DECLARE @new_items bigint ;
DECLARE @iter int ;
SET @iter = 0 ;

-- repeat
repeat:     
    INSERT INTO filepaths
        (BaseDirID, DirLevel, DisplayPath, ReverseDisplayPath, Iteration)
    SELECT DISTINCT
        f.BaseDirID, f.DirLevel - 1, reverse(r.rdp), r.rdp, @iter + 1
    FROM 
        filepaths AS f
      CROSS APPLY
        ( SELECT substring(f.ReverseDisplayPath, 
                           1 + charindex('\', f.ReverseDisplayPath), 
                           1000) AS rdp
        ) AS r
    WHERE 
          f.Iteration = @iter
      AND f.DirLevel > 1 
      AND NOT EXISTS
          ( SELECT *
            FROM filepaths AS ex
            WHERE ex.ReverseDisplayPath = r.rdp
          ) ;
    SET @new_items = @@ROWCOUNT ;

    SET @iter = @iter + 1 ;
    -- until new_items = 0
    IF (@new_items > 0) GOTO repeat; 

After the process is finished, you can get only the missing filepaths with a simple query:

SELECT DisplayPath FROM filepaths 
WHERE Iteration > 0 
ORDER BY DisplayPath ;

Tested in dbfiddle.uk.

The reverse strings are not strictly needed but they simplify the splitting of the strings.

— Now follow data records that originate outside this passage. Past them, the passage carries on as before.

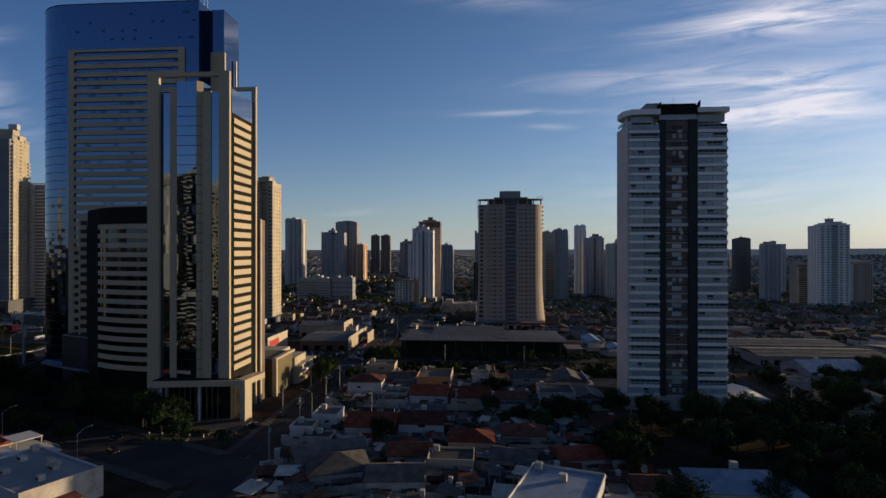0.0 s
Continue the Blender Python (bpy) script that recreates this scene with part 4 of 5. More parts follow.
red_sign = thing("sign_panel", "red sign panel on the warehouse wall", "sign", at=(-121.4, 300, 4.0))
part("panel", boxes((0.0, 0.3, 2, 16, 0, 3.4)), RED_PANEL, red_sign)


# ---------- houses ----------
def house(x, y, w, d, h, wall, roof_mat, kind, label, turn=0.0, rng=random):
    t = thing("house", label, "house", "low houses", at=(x, y, land(x, y)), turn=turn)
    x0, x1, y0, y1 = -w / 2, w / 2, -d / 2, d / 2
    part("wall", boxes((x0, x1, y0, y1, -0.6, h)), wall, t)
    b = bmesh.new()
    if kind == "flat":
        for s in ((x0 - 0.15, x1 + 0.15, y0 - 0.15, y0 + 0.1, h, h + 0.9), (x0 - 0.15, x1 + 0.15, y1 - 0.1, y1 + 0.15, h, h + 0.9), (x0 - 0.15, x0 + 0.1, y0 + 0.1, y1 - 0.1, h, h + 0.9), (x1 - 0.1, x1 + 0.15, y0 + 0.1, y1 - 0.1, h, h + 0.9)):
            box(b, *s)
        part("parapet", b, wall, t)
        part("roof", boxes((x0 + 0.1, x1 - 0.1, y0 + 0.1, y1 - 0.1, h, h + 0.35)), roof_mat, t)
        part("water_tank", boxes((x0 + 1, x0 + 2.6, y1 - 2.8, y1 - 1.2, h + 0.35, h + 2.0)), WHITE_OLD, t)
    else:
        o, r = 0.5, min(w, d) * 0.19
        if kind == "gable":
            ridge = ((0, y0 - o), (0, y1 + o)) if d > w else ((x0 - o, 0), (x1 + o, 0))
        else:
            k = min(w, d) / 2
            ridge = ((0, y0 + k), (0, y1 - k)) if d > w else ((x0 + k, 0), (x1 - k, 0))
        c = [(x0 - o, y0 - o), (x1 + o, y0 - o), (x1 + o, y1 + o), (x0 - o, y1 + o)]
        e = [b.verts.new((*p, h - 0.1)) for p in c] + [b.verts.new((*p, h + 0.08)) for p in c]
        q = [b.verts.new((*p, h + r)) for p in ridge]
        b.faces.new((e[3], e[2], e[1], e[0]))
        for i in range(4):
            b.faces.new((e[i], e[(i + 1) % 4], e[4 + (i + 1) % 4], e[4 + i]))
        if d > w:
            faces = ((e[4], e[5], q[0]), (e[5], e[6], q[1], q[0]), (e[6], e[7], q[1]), (e[7], e[4], q[0], q[1]))
        else:
            faces = ((e[4], e[5], q[1], q[0]), (e[5], e[6], q[1]), (e[6], e[7], q[0], q[1]), (e[7], e[4], q[0]))
        for f in faces:
            b.faces.new(f)
        part("roof", b, roof_mat, t)
    r2 = random.Random(int(x * 31 + y * 17))
    if r2.random() < 0.45 and kind != "hip":
        part("party_wall", boxes((x1 + 0.02, x1 + 0.25, y0 - 0.3, y1 + 0.3, -0.4, h + r2.uniform(0.7, 1.8))), CREAM if r2.random() < 0.6 else WHITE_OLD, t)
    for i in range(r2.choice((2, 2, 3)) if w > 9 else 1):
        xm = r2.uniform(x0 + 1.2, x1 - 1.2)
        piece("window", (r2.choice((1.0, 1.5, 2.2)), 0.12, r2.choice((0.7, 1.0))), (xm, y0 - 0.02, r2.choice((1.6, 1.8)) if h < 5 or i else 4.5), BLACK, t)
    # a garage door, or a flat dark panel for the shade of a veranda
    piece("garage_door" if r2.random() < 0.5 else "veranda", (min(3.2, w * 0.4), 0.14, 2.2), (r2.uniform(x0 + 2, x1 - 2), y0 - 0.03, 1.1), DARKGREY, t)
    piece("window", (0.12, 1.3, 0.9), (x1 + (0.3 if kind != "hip" else 0.02), r2.uniform(-1.5, 1.5), 1.7), BLACK, t)
    return t


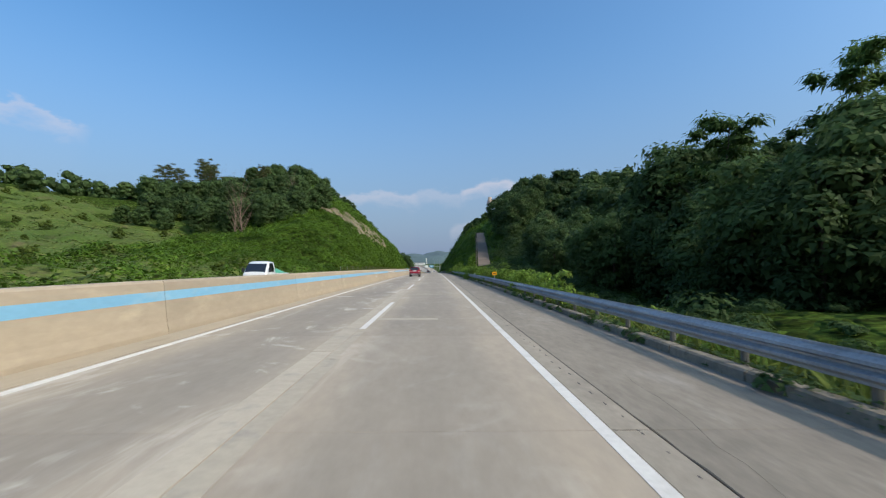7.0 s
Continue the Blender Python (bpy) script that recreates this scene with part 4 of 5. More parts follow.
rock_face("rock_face", "bare weathered brown rock face on the cut slope", -46, -24, 342, 460, 0.5, rock_band, 1.0, M_ROCK)
cover("rock_grass", "thin dry grass and creepers on the bare rock", -46, -24, 342, 455, 34, 0.42, M_DRYGRASS, clump=0.5, narrow=0.12, where=lambda x, y: rock_band(x, y) & (wobble(x * 0.2, y, 0.8) > 0.0))
cover("rock_creepers", "green creepers hanging in streaks on the bare rock", -46, -24, 342, 450, 26, 0.34, M_KUDZU, lift=0.4, clump=0.9, where=lambda x, y: rock_band(x, y) & (wobble(x * 0.15 + 3, y, 1.1) > 0.22))
bare = rock_face("bare_bank", "bare brown earth and grey rock on the bank", 5.2, 15, 18, 44, 0.22, bare_bank, 0.75, M_BANKROCK)
rnd = random.Random(77)
for k in range(90):
    x, y = rnd.gauss(8.2, 1.7), rnd.uniform(27, 40)
    if not bare_bank(np.array([x]), np.array([y]))[0]:
        continue
    bm = bmesh.new()
    bmesh.ops.create_icosphere(bm, subdivisions=1, radius=rnd.uniform(0.12, 0.42))
    sx, sy, sz, ph = rnd.uniform(0.7, 1.3), rnd.uniform(0.8, 1.6), rnd.uniform(0.45, 0.9), rnd.uniform(0, 9)
    for v in bm.verts:
        g = 1 + 0.22 * math.sin(v.co.x * 9 + ph) * math.cos(v.co.y * 8 - ph) + rnd.uniform(-0.26, 0.20)
        v.co = Vector((v.co.x * sx, v.co.y * sy, v.co.z * sz)) * g
    st = part("boulder", bm, M_BANKROCK, bare)
    st.location = (x, y, float(ground_height(x, y)) + 0.10)
cover("bare_bank_weeds", "sparse weeds and creepers over the bare bank", 5.6, 14, 20, 44, 60, 0.16, M_BANKVINE, clump=0.5, where=lambda x, y: bare_bank(x, y) & (wobble(x, y, 0.9) > 0.1))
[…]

You could go without them (and a bit more complex code). You could also have only the reverse paths stored in the new filepaths table and when the iterations are complete, reverse them again into the target table (the existing one I guess or wherever you want them to go).

The whole thing could also be done with a single pass - using a recursive CTE - but I don't know if that would be more or less efficient.